Real bodies, because of sin, are mortal. They are not illusions. Mary Baker Eddy was wrong. Her denial of our humanity (and Christ’s) is heresy. The Gnostics were wrong. The spirit-matter dualists are wrong. The human body is real now and will really be raised, just as Jesus’ body was.

Thus Heidelberg Catechism 57 says:

57. What comfort does the “resurrection of the body” afford you?

That not only my soul after this life shall be immediately taken up to Christ its head; but also, that this my body, raised by the power of Christ, shall be reunited with my soul, and made like unto the glorious body of Christ.

We are complex, i.e., we have parts. We are body and soul. Should we die before the Lord Jesus returns bodily—what a shock that will be to the Gnostics—then our bodies shall go to the grave just as Jesus’ body was buried. Our soul, that part of us that can be separated from the body, which is essential to our person, our spirit (the biblical synonym for soul), shall go immediately to be with the Lord. Our Lord Jesus told the believing thief, “Today you shall be with me in paradise.” There is a proper, biblical, Christian body-soul dualism or distinction. Ordinarily soul and body belong together. Their separation is not the natural or desired state of things. Thus, the Apostle Paul characterized being present before the Lord without our bodies as being naked.

For we know that if the tent that is our earthly home is destroyed, we have a building from God, a house not made with hands, eternal in the heavens. For in this tent we groan, longing to put on our heavenly dwelling, if indeed by putting it on we may not be found naked. For while we are still in this tent, we groan, being burdened—not that we would be unclothed, but that we would be further clothed, so that what is mortal may be swallowed up by life. He who has prepared us for this very thing is God, who has given us the Spirit as a guarantee (2 Cor 5:1–5; ESV).

The Lord, however, has promised to allow us to remain in this intermediate state. Body and soul shall be reunited. It is better to be with the Lord than to be absent but it is best for the Lord Jesus to return. Nevertheless, that decision belongs to him, does it not? So he has given us his Holy Spirit as a promise that things shall be made right.

The promise of our bodily resurrection, to which Paul devoted an entire chapter of Scripture (1 Cor 15) is essential to our faith. If the dead be not raised, then our faith is empty because it rests on the resurrection of Christ and if there is no resurrection then Christ has not been raised and the object of our confidence is false—but he has been raised. He reigns now and he shall return in his glorified humanity and those of our brothers and sisters who have gone ahead of us shall return with him and we shall meet him in the air to escort him, as it were, as waiting city escorts a conquering king (1 Thess 4:13–18).

As your truly real body suffers the effects (and affects) of the fall, remember the empty tomb. It is an objective fact. It is not a metaphor. It is not story. It is a fact and on it you may rest your confidence. Death could not hold Jesus and even though it may take you it will not hold you. Your Savior is receiving your brothers and sisters from across the world right now and, should he delay (from our point of view) his return, he will receive you and me and so we shall always be with the Lord.

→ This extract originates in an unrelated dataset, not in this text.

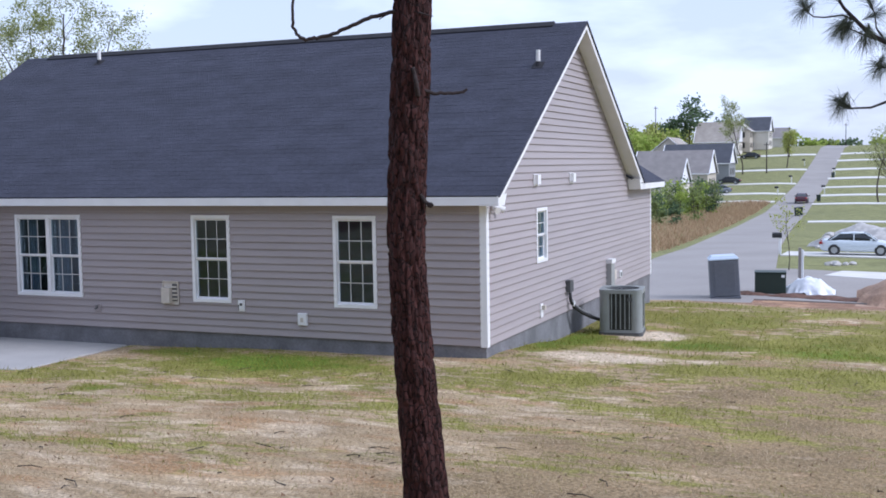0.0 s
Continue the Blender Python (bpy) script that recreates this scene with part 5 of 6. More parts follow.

Even then, ironically, the rationalists will not fully comprehend his glorious return. The empiricists will have the evidence they claim to want. The existentialists will find meaning and the nihilists will be sorry they denied the suffering Savior in favor of the Übermensch but it will be too late for all of them. Do not be as foolish as they.

Here are all the posts on the Heidelberg Catechism.

NOTES

1. Note that neither Scripture, nor the catholic creeds, nor the Reformed confessions speak in quantitative terms about Christ’s humanity and deity. They always speak in qualitative terms. We should resist the temptation of faux science (scientism) by saying that Christ is, e.g., “100% man and 100% God.” This language suggests that his humanity and deity can be quantified or measured and that is certainly false with respect to his deity and unhelpful regarding his humanity. What is in question is whether he is truly human and consubstantial with us and with the other members of the holy Trinity.